§ Objective
Return only the lines running from the line that holds "way = (m.to_3x3()" to the line that holds "hit, place, normal, _, ob, _", including both.

§ Provided information

========

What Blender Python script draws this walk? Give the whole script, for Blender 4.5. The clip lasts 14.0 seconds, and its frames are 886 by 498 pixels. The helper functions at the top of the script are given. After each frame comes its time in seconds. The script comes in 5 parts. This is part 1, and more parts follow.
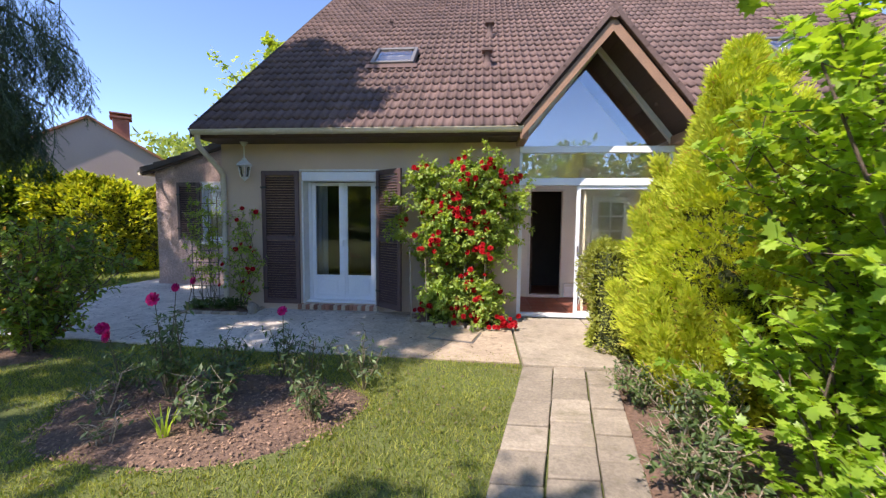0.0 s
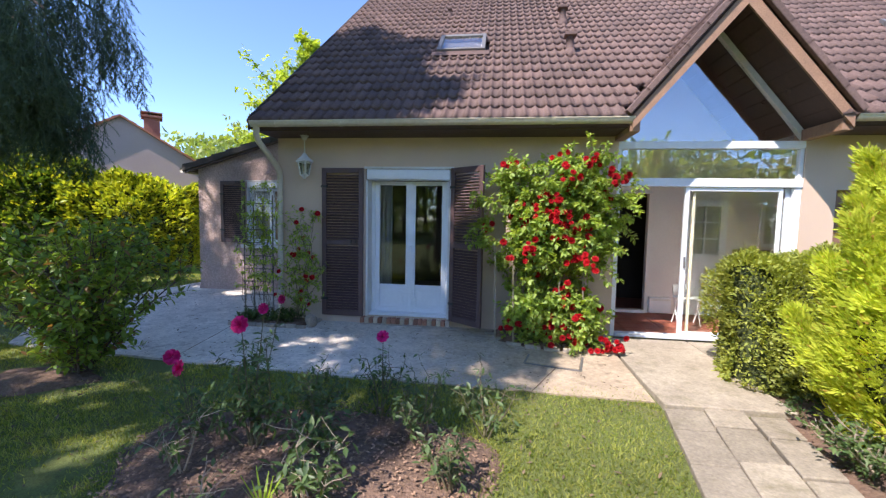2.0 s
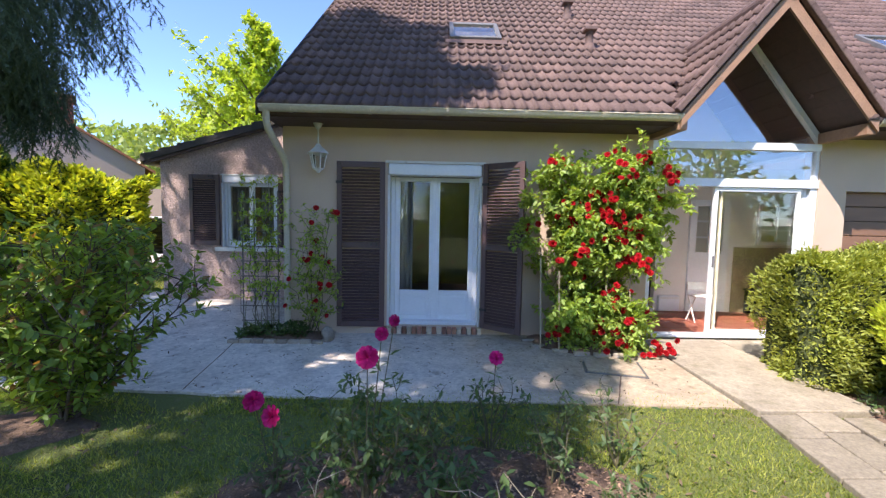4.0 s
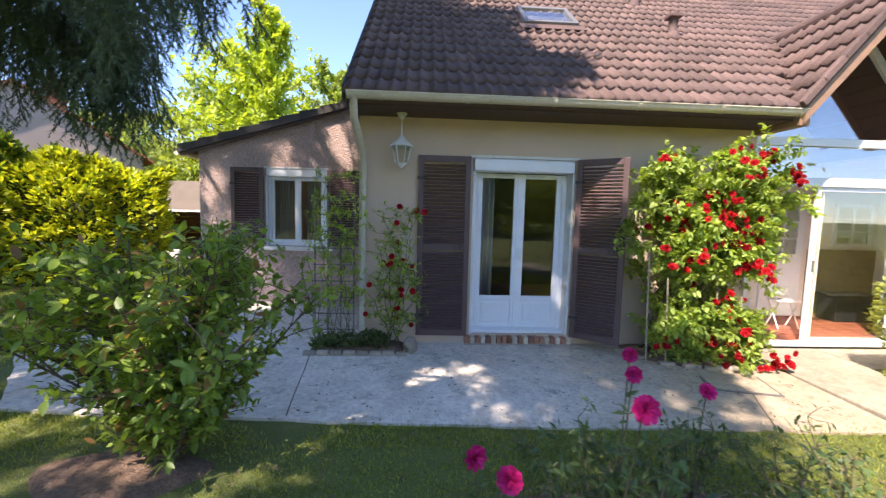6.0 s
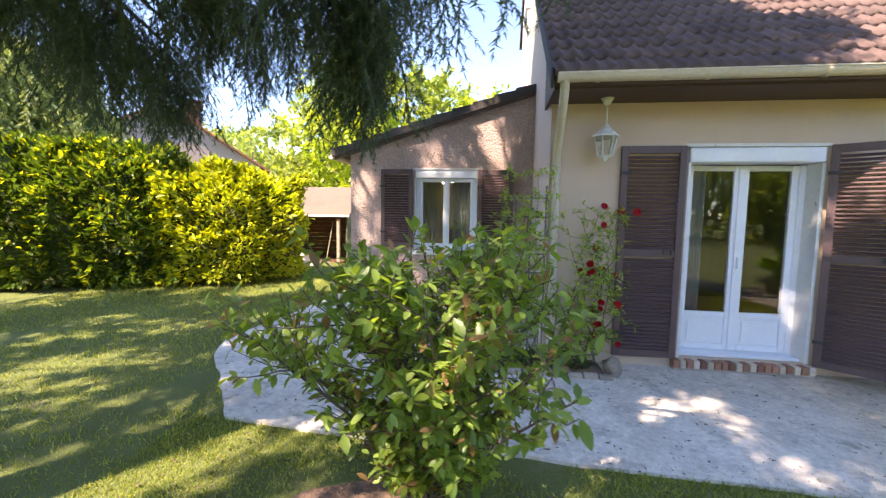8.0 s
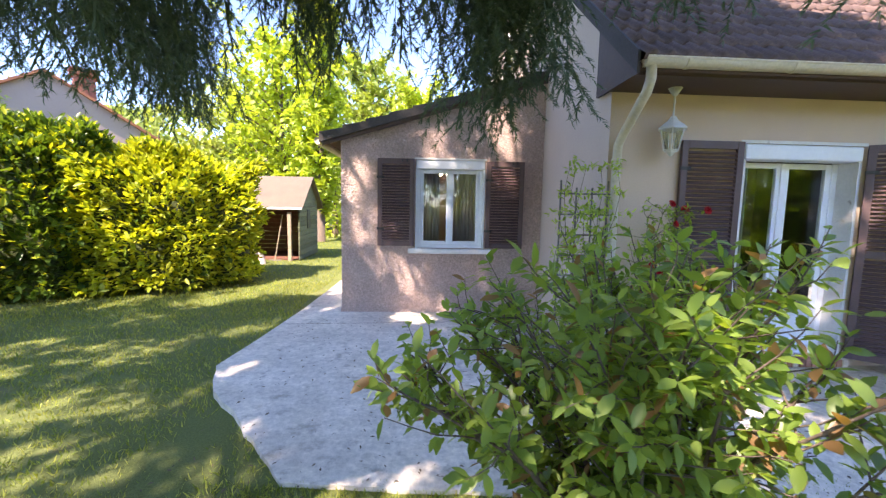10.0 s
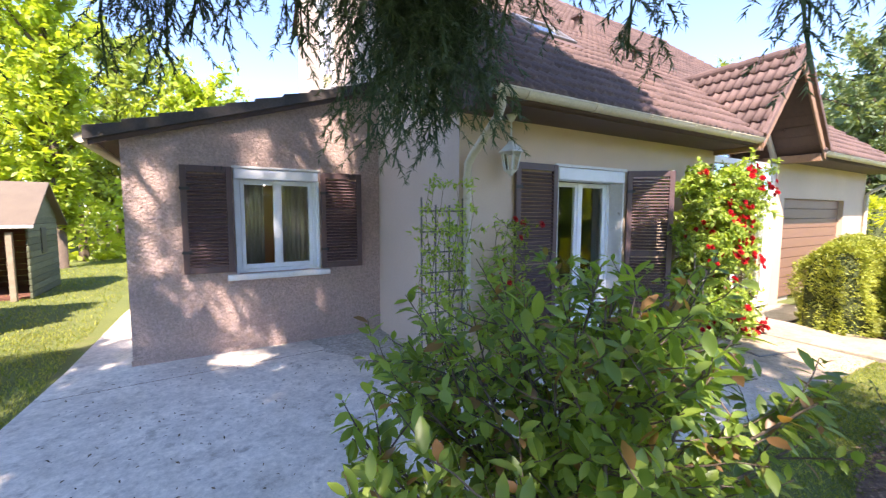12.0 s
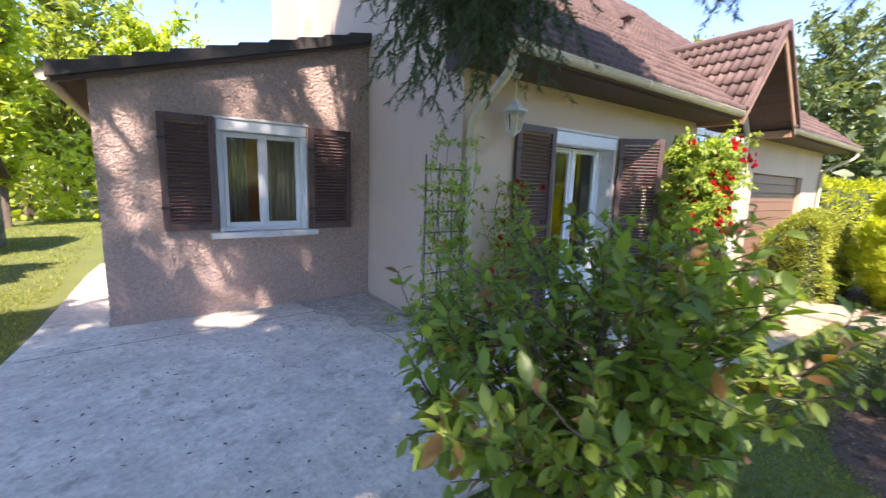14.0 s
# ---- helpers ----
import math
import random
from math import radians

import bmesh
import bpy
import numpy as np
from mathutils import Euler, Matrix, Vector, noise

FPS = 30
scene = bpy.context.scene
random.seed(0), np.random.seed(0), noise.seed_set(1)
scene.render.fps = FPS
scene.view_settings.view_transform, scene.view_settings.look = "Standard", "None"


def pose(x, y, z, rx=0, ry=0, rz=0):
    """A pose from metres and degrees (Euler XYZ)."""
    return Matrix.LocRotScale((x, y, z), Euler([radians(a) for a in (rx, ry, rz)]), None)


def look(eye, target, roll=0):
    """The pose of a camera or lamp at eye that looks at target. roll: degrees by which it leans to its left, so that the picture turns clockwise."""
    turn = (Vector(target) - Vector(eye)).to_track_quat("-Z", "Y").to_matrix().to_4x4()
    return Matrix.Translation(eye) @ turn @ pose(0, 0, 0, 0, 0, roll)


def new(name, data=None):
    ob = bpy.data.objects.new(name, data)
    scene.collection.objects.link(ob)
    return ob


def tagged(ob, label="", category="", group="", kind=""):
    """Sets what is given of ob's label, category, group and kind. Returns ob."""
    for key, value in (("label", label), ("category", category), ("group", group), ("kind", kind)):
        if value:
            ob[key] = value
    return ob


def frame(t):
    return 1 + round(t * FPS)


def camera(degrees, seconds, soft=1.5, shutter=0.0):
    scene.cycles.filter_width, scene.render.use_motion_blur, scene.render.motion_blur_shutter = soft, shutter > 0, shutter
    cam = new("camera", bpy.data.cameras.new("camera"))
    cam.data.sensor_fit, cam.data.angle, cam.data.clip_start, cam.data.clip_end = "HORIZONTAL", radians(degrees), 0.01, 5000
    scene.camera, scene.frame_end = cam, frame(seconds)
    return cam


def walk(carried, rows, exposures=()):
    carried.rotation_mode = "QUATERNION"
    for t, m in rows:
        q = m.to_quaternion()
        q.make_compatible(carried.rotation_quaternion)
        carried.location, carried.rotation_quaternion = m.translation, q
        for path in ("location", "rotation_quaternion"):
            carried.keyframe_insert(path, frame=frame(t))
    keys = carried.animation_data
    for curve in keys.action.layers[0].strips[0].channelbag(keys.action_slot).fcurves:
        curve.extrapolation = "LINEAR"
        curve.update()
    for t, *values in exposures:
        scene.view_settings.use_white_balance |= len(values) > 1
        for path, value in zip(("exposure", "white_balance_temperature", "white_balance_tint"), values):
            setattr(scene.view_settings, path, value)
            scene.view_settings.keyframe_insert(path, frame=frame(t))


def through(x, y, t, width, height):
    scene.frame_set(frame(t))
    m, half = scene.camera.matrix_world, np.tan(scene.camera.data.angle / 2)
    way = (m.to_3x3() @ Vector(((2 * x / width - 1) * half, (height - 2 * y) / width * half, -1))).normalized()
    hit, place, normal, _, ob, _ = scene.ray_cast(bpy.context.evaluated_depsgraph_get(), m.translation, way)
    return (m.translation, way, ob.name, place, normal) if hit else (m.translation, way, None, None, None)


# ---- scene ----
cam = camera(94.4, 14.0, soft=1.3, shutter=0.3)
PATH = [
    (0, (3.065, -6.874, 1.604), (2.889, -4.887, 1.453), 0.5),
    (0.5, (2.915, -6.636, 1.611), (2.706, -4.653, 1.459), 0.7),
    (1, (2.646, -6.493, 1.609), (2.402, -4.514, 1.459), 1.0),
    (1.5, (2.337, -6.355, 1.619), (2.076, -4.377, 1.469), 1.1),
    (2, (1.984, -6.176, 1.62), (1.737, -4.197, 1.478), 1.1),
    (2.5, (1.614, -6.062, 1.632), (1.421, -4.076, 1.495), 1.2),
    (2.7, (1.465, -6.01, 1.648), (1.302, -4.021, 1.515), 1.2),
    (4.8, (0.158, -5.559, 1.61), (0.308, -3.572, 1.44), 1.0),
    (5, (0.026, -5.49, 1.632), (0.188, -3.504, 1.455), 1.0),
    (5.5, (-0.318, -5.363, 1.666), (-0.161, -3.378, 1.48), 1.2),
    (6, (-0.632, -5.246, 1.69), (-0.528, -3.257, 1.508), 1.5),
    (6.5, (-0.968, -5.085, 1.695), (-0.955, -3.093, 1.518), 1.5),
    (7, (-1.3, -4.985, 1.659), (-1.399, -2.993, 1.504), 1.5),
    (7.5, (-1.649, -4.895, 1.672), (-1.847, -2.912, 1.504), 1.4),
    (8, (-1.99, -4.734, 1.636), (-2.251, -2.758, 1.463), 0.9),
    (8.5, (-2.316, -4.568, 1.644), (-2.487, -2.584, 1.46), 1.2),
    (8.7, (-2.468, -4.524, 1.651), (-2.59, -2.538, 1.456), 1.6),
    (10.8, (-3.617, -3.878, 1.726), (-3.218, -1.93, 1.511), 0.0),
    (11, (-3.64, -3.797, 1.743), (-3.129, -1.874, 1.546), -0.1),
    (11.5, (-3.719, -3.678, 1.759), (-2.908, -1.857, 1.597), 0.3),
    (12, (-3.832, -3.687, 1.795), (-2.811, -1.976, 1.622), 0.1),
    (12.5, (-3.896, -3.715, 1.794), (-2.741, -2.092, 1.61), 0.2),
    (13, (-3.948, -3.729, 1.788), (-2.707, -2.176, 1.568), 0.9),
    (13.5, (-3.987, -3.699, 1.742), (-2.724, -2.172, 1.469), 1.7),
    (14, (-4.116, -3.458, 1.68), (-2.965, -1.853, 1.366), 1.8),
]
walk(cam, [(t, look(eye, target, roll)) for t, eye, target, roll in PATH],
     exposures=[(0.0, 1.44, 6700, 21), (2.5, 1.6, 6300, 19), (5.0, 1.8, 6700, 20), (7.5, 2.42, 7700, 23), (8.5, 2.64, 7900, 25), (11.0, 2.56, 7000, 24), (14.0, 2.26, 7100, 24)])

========

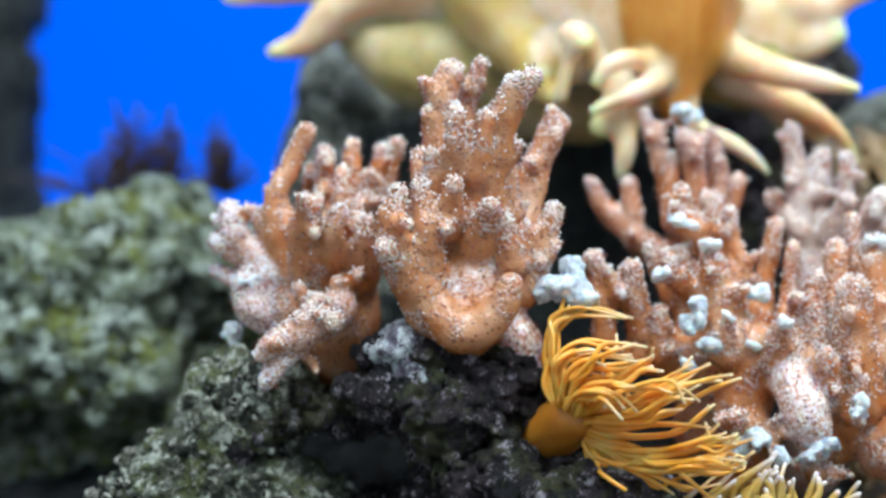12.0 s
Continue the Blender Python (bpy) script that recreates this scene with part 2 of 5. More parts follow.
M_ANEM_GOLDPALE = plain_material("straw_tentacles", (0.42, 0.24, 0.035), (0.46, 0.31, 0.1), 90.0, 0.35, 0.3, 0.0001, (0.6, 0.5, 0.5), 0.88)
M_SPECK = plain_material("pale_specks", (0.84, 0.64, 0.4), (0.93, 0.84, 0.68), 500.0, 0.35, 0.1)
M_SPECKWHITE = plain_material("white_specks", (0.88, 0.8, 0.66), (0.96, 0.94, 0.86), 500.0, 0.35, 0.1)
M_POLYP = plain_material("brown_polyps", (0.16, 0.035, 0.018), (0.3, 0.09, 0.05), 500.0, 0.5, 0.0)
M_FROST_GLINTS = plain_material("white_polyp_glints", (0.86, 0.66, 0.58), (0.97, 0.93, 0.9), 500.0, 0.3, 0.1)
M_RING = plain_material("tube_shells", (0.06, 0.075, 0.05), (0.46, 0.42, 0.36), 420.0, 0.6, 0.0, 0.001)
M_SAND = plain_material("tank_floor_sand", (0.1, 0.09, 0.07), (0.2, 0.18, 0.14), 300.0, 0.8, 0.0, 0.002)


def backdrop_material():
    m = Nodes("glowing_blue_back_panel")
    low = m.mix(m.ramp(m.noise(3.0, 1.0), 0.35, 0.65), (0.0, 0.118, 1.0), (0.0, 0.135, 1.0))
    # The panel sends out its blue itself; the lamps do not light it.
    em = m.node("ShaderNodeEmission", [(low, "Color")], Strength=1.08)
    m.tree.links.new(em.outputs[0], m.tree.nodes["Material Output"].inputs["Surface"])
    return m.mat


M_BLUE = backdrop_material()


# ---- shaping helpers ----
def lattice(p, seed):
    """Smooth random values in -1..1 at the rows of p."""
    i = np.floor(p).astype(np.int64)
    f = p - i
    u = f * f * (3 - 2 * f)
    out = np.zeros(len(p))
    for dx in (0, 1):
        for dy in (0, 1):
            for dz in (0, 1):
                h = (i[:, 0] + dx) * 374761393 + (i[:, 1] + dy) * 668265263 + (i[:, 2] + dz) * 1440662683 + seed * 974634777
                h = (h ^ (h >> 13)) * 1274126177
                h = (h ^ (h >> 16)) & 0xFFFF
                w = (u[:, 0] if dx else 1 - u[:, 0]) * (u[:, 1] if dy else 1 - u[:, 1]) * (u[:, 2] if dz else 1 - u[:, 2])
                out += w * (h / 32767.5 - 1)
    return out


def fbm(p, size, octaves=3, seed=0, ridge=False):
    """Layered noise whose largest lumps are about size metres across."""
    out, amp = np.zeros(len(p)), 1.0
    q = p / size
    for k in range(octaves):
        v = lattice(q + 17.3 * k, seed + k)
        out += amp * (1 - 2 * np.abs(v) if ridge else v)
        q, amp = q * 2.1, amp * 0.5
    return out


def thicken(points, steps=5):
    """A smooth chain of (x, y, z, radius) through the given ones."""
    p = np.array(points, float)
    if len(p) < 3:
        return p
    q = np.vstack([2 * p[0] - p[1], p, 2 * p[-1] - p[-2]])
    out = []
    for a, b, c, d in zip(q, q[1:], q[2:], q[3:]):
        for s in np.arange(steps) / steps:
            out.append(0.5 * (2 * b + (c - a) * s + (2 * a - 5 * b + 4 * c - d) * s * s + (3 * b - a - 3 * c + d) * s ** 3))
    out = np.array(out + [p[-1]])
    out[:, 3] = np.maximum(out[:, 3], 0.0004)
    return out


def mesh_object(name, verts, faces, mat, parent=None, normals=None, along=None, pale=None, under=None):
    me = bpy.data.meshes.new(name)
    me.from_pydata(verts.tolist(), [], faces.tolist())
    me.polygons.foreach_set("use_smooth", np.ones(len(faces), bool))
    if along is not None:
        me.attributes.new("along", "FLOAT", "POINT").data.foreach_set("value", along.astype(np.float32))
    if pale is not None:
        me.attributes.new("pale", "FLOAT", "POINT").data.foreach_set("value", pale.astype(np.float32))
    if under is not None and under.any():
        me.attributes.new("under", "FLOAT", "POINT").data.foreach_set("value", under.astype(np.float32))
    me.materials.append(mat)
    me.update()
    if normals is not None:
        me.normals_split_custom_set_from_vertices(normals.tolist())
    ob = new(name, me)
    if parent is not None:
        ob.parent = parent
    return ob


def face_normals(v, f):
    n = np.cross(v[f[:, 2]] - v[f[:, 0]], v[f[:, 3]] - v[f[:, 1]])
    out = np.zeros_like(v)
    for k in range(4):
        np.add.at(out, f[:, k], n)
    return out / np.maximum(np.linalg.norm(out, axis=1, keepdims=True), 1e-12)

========

§ Task response
    way = (m.to_3x3() @ Vector(((2 * x / width - 1) * half, (height - 2 * y) / width * half, -1))).normalized()
    hit, place, normal, _, ob, _ = scene.ray_cast(bpy.context.evaluated_depsgraph_get(), m.translation, way)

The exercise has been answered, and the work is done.